Monday, October 08, 2007

"Joe Gould's Secret" - Joseph Mitchell


"Joe Gould's Secret" is made of two different articles, both published in The New Yorker about a down-and-out poet and would be historian, resident bohemian at several Greenwich Village diners and bars, Joseph Ferdinand Gould.

The first, shorter piece is dated 1942. Joseph Mitchell was writing profiles of New Yorkers with an eye toward the excentric and unusual and Gould seemed a natural fit. He had been traipsing around the Village for years, much of the time drunk, gathering an informal circle of friends (and some enemies) among the more famous poets and artists of the neighborhood, whose hand-outs kept him just one step ahead of homelessness and hunger.
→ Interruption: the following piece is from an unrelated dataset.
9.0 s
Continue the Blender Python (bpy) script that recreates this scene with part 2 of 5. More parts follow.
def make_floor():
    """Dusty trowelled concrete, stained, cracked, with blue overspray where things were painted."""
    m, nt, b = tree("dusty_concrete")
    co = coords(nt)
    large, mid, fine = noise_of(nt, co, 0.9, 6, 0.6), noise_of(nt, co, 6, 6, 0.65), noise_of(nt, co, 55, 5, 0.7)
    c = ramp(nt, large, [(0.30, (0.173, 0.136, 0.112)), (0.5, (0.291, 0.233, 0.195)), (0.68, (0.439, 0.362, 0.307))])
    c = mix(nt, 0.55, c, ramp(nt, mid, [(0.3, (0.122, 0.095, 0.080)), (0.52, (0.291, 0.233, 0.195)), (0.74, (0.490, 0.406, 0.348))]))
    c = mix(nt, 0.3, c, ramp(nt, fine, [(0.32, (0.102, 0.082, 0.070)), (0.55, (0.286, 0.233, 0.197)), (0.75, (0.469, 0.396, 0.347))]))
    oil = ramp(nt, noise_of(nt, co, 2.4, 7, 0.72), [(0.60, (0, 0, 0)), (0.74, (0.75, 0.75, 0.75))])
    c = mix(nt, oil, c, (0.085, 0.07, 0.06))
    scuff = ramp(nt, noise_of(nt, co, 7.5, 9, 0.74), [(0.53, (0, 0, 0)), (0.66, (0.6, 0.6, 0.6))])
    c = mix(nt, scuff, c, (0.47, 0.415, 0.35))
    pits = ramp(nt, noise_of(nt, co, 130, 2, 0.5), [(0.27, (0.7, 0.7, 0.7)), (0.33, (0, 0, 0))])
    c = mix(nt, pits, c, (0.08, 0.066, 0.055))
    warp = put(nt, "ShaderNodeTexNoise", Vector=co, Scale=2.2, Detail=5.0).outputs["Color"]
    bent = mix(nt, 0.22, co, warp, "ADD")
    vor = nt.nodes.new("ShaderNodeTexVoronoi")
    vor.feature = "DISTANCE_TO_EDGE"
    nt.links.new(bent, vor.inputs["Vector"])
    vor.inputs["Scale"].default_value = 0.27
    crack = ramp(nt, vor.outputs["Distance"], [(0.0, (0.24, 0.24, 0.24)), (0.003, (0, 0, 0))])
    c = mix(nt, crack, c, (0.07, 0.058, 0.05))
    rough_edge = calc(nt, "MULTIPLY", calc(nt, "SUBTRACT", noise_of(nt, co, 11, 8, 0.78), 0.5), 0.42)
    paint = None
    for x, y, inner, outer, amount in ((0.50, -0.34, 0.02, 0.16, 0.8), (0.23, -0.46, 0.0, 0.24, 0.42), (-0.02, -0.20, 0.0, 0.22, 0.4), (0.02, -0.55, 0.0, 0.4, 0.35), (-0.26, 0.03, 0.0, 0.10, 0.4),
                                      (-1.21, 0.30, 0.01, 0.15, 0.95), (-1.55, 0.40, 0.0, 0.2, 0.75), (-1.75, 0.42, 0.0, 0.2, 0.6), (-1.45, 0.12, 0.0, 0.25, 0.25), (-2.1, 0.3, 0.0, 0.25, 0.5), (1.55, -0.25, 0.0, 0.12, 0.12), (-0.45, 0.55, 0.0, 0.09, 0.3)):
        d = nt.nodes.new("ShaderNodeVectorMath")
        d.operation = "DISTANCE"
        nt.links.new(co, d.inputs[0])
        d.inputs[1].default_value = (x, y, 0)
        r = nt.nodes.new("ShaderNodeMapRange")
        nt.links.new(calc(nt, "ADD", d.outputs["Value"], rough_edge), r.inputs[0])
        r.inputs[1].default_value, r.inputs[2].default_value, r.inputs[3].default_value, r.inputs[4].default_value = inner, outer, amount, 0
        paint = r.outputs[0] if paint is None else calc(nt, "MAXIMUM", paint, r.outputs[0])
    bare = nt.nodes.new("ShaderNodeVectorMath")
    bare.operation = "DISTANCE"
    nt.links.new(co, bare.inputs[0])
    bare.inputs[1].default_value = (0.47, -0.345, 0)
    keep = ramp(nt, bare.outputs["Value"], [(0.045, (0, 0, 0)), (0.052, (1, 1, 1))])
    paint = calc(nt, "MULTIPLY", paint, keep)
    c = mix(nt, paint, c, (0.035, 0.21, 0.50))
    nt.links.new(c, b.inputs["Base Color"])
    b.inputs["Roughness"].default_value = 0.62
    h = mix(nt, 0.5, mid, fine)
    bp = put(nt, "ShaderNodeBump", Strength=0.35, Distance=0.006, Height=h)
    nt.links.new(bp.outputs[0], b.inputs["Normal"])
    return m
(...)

The interesting bit of curio about Gould was his monumental work in progress: a massive Oral History (of the world) in which the conversations of everyday people (and some famous ones) where noted down in grammar school writing pads.

"Professor Seagull" is funny and tragic, but it is the second, lengthier "Joe Gould's Secret" written twenty-two years after, that brings Gould and Mitchell's characters into focus while allowing a very rare glimpse into the backstage of journalism. It is here that we learn what happened after, the way that life muddied the carefully written words of the author.
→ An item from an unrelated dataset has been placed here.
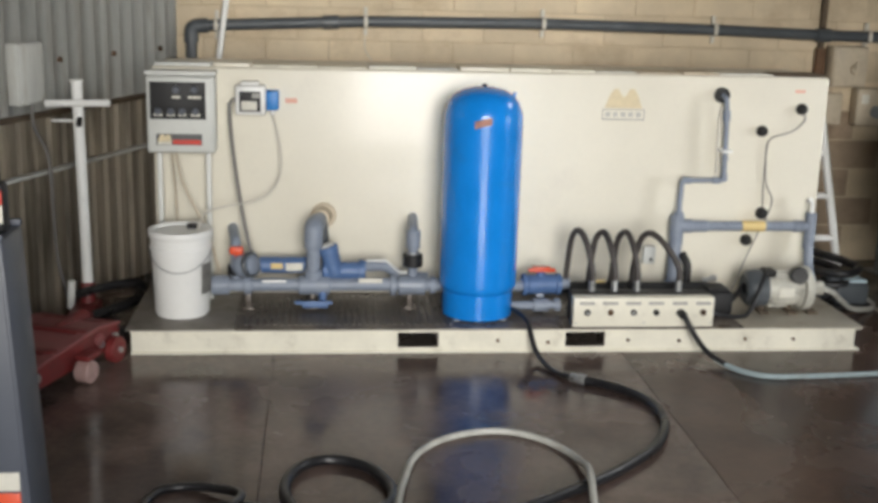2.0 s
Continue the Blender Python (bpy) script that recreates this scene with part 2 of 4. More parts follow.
def lone(name, bm, material, label, category="", group="", kind="", base=(0, 0, 0)):
    bmesh.ops.translate(bm, verts=bm.verts[:], vec=-Vector(base))
    ob = new(name, mesh_of(name, bm, material))
    ob.location = base
    BASE[ob] = Vector(base)
    return tagged(ob, label, category, group, kind)


def block(x0, x1, y0, y1, z0, z1, bevel=0.004, m=None, seg=2):
    bm = bmesh.new()
    bmesh.ops.create_cube(bm, size=1)
    bmesh.ops.transform(bm, matrix=Matrix.Translation(((x0 + x1) / 2, (y0 + y1) / 2, (z0 + z1) / 2)) @ Matrix.Diagonal((x1 - x0, y1 - y0, z1 - z0, 1)), verts=bm.verts[:])
    if bevel:
        bmesh.ops.bevel(bm, geom=bm.edges[:], offset=bevel, segments=seg, profile=0.5, affect="EDGES")
    if m is not None:
        bmesh.ops.transform(bm, matrix=m, verts=bm.verts[:])
    return bm


def merge(*bms):
    out = bmesh.new()
    for b in bms:
        me = bpy.data.meshes.new("tmp")
        b.to_mesh(me)
        b.free()
        out.from_mesh(me)
        bpy.data.meshes.remove(me)
    return out


def lathe(profile, seg=40, m=None):
    """Turns a profile of (radius, height) round the z axis."""
    bm = bmesh.new()
    rings = []
    for r, z in profile:
        if r < 1e-6:
            rings.append([bm.verts.new((0, 0, z))])
        else:
            rings.append([bm.verts.new((r * math.cos(a), r * math.sin(a), z)) for a in [2 * math.pi * k / seg for k in range(seg)]])
    for a, b in zip(rings, rings[1:]):
        for k in range(seg):
            q = (k + 1) % seg
            if len(a) == 1 and len(b) > 1:
                bm.faces.new((a[0], b[k], b[q]))
            elif len(b) == 1 and len(a) > 1:
                bm.faces.new((a[k], a[q], b[0]))
            elif len(a) > 1:
                bm.faces.new((a[k], a[q], b[q], b[k]))
    if m is not None:
        bmesh.ops.transform(bm, matrix=m, verts=bm.verts[:])
    return bm


def along(a, b):
    """The pose whose z axis runs from a to b."""
    a, b = Vector(a), Vector(b)
    return Matrix.Translation(a) @ (b - a).to_track_quat("Z", "Y").to_matrix().to_4x4()


def rod(a, b, r, seg=20, r2=None, lip=0.0):
    h = (Vector(b) - Vector(a)).length
    r2 = r if r2 is None else r2
    c = min(r, r2, h) * 0.12
    return lathe([(0, 0), (r - c, 0), (r, c), (r2, h - c), (r2 - c, h), (0, h)], seg, along(a, b))


def smooth_line(points, steps=8, closed=False):
    """A Catmull-Rom line through the points."""
    p = [Vector(q) for q in points]
    p = [p[-1]] + p + p[:2] if closed else [2 * p[0] - p[1]] + p + [2 * p[-1] - p[-2]]
    out = []
    for k in range(1, len(p) - 2):
        for s in range(steps):
            t = s / steps
            out.append(0.5 * (2 * p[k] + (p[k + 1] - p[k - 1]) * t + (2 * p[k - 1] - 5 * p[k] + 4 * p[k + 1] - p[k + 2]) * t * t
                              + (3 * p[k] - p[k - 1] - 3 * p[k + 1] + p[k + 2]) * t ** 3))
    if not closed:
        out.append(p[-2])
    return out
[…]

Gould became a frequent and with the months passing, unwelcome, visitor of Mitchell's office almost every week. His verbosity would not be stopped and the journalist, ever the southern gentleman, becomes an unwitting confidant of every detail of Joe Gould's life story.

For, putting the ambition of his Oral History aside (of which Mitchell never saw a single page during the first assignment), it is his own life that seems to capture Gould's every waking thought: the son of a wealthy and puritan New England family, he was unable to fulfill his father's expectations but, though he left home at a young age, never solved his heartbreaking relationship with his parents.
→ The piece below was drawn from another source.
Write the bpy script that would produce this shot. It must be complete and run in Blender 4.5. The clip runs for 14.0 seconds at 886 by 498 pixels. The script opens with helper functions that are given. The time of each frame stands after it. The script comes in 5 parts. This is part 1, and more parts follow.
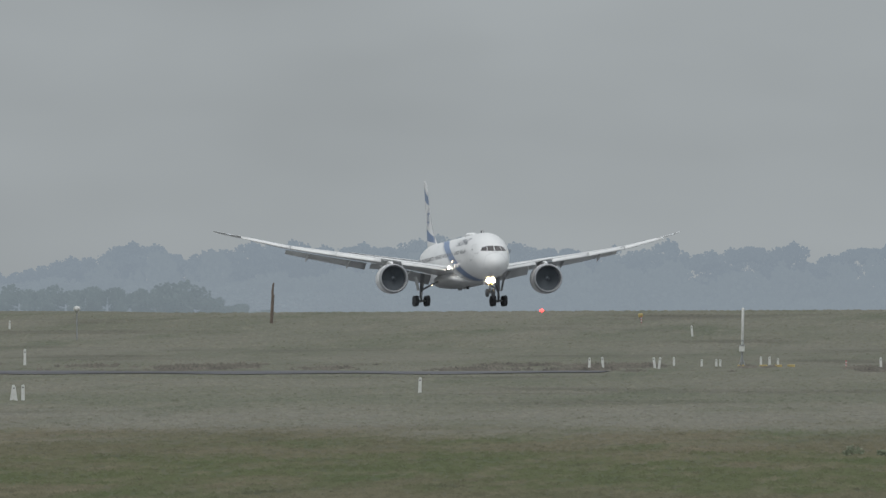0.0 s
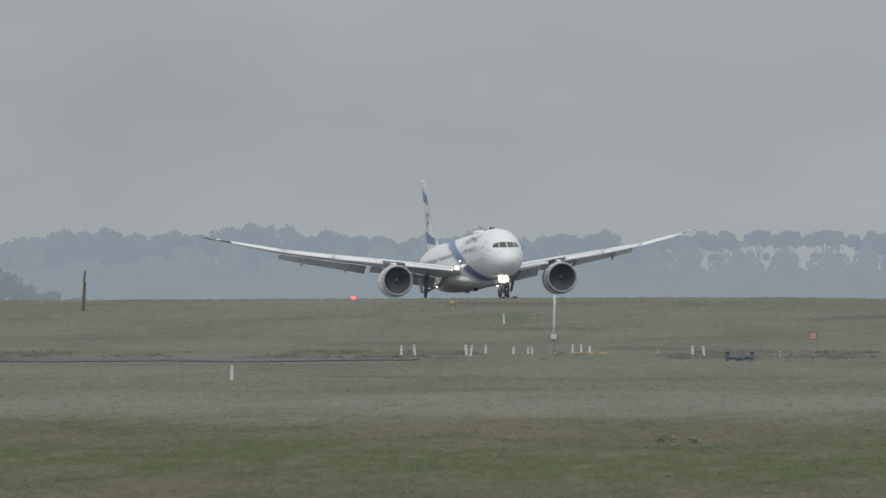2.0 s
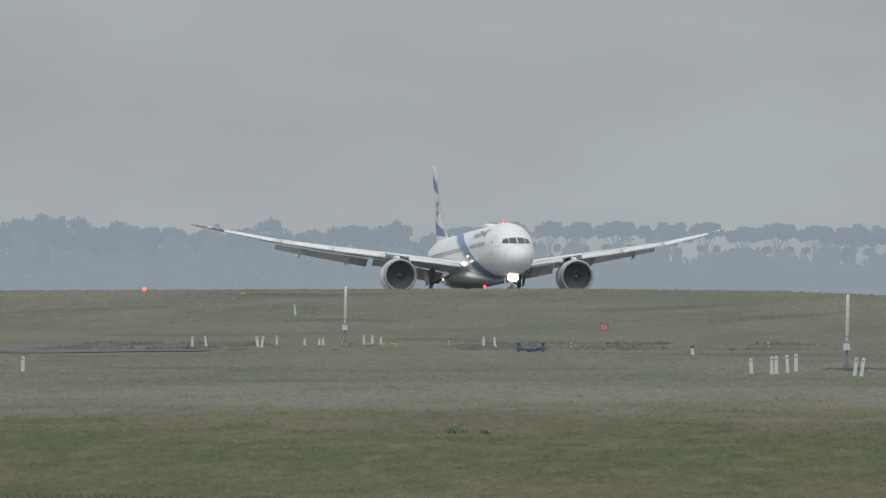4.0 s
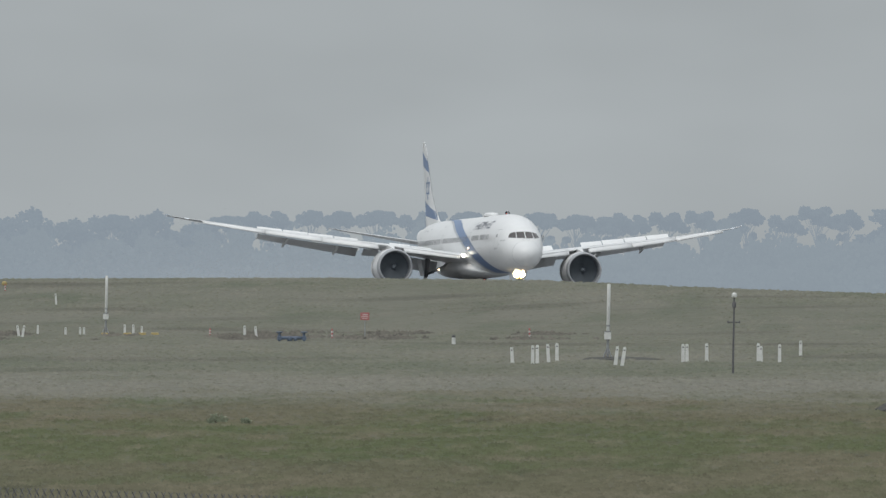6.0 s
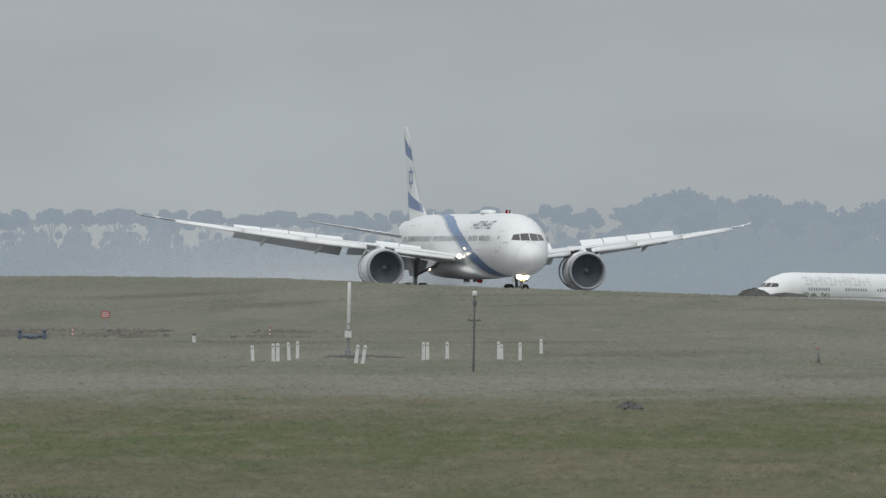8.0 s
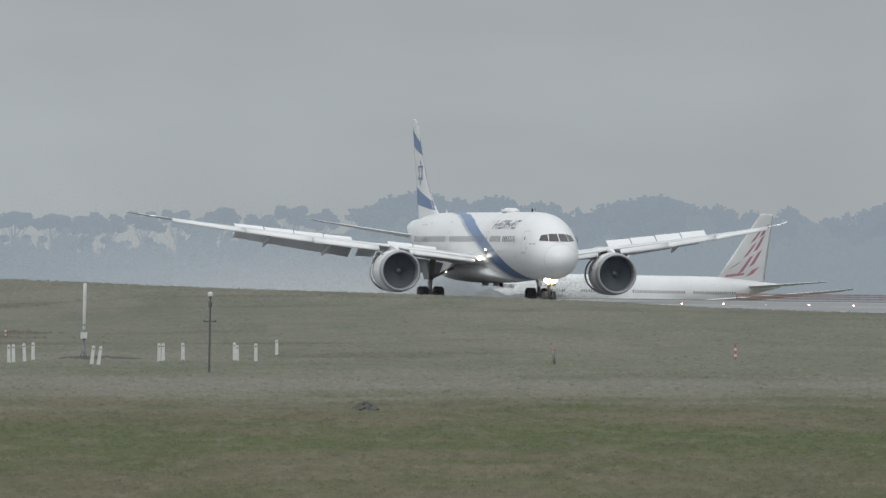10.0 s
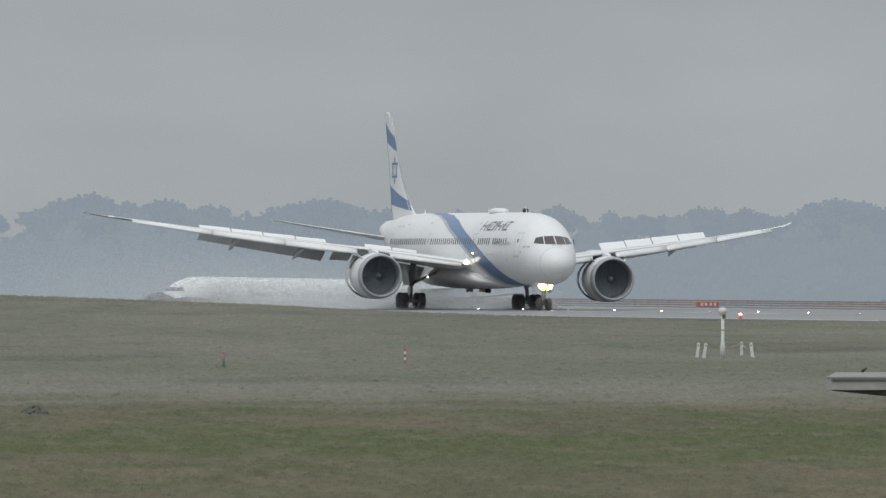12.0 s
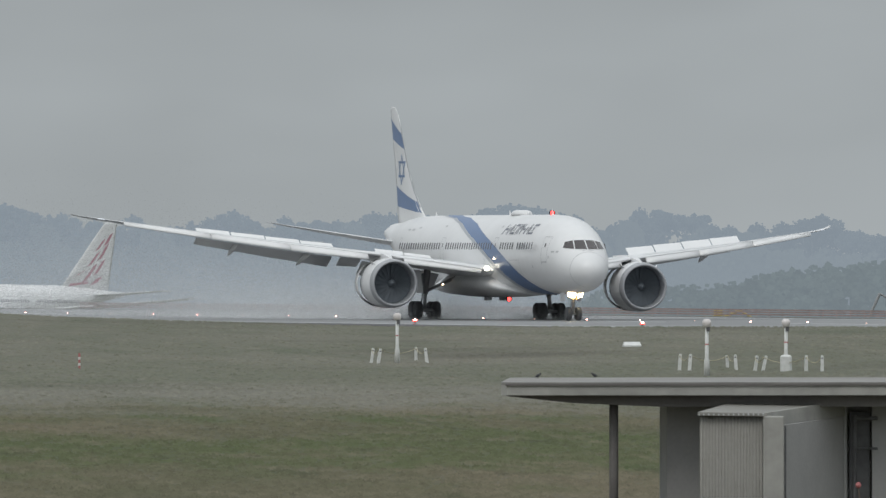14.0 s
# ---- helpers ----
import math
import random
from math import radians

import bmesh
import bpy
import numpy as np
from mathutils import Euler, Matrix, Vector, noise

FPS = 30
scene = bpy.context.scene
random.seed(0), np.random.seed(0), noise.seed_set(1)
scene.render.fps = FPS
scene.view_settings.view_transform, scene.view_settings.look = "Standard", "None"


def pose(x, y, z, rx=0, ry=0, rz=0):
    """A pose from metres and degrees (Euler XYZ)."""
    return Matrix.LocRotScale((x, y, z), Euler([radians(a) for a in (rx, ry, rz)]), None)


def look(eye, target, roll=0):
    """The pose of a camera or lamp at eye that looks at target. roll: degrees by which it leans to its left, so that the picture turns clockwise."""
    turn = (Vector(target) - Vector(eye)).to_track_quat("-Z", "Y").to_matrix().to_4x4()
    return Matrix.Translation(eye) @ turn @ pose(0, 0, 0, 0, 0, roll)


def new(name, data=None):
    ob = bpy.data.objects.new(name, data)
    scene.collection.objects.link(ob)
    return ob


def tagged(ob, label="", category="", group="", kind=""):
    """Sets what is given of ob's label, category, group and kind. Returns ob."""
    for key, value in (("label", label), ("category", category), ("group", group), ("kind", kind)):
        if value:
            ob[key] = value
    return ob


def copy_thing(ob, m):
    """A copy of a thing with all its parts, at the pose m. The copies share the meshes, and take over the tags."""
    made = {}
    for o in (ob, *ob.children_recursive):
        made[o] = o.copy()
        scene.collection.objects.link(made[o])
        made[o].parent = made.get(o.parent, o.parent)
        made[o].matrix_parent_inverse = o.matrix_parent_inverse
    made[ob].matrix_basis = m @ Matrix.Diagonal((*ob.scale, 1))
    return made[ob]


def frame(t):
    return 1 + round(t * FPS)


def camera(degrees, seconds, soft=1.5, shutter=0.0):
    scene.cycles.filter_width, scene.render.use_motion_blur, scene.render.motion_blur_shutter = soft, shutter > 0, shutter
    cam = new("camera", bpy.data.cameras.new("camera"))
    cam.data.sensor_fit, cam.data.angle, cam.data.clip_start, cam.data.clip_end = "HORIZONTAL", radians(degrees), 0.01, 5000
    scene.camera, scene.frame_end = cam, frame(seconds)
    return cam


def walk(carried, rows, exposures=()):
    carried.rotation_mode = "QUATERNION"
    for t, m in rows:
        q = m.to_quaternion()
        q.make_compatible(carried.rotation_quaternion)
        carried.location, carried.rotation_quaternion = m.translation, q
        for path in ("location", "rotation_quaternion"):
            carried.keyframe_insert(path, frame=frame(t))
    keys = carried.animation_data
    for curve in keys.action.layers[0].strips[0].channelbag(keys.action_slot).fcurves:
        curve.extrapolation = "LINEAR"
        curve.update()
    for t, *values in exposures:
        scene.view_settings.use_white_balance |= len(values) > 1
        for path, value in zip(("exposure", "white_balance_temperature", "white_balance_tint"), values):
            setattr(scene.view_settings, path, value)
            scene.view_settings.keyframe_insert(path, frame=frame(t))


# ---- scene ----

The reader sharply feels Mitchell's discomfort of being inconvenienced by the mostly drunk, repetitive Gould to the point that he tries, quite frantically, to get a publisher interested in the Oral History, seeing it as the only means of getting the old man off his back.

It is Mitchell's stepping forward in "Joe Gould's Secret" that makes this book such a treasure: we witness his southern traits of politeness, loyalty and honour as they shape this remarkably honest chronicle of what came after the final period. The reader empathizes with his frustration, suspicion, anger and finally the respect he develops toward the tragic Gould.

If the Oral History is but a figment of Gould's alcoholic and mentally ill mind, is it less remarkable just because he failed to put the words on paper? Is the absolute truth the most ethical course of action where dignity and respect are concerned? These are the questions Mitchell grappled with for decades before setting down to write "Joe Gould's Secret" - his answer is to look the reader straight in the eye and tell a sad story that is not only a beautiful epitaph to his subject, but also a testament of undying admiration to the city of New York, its fools and holymen.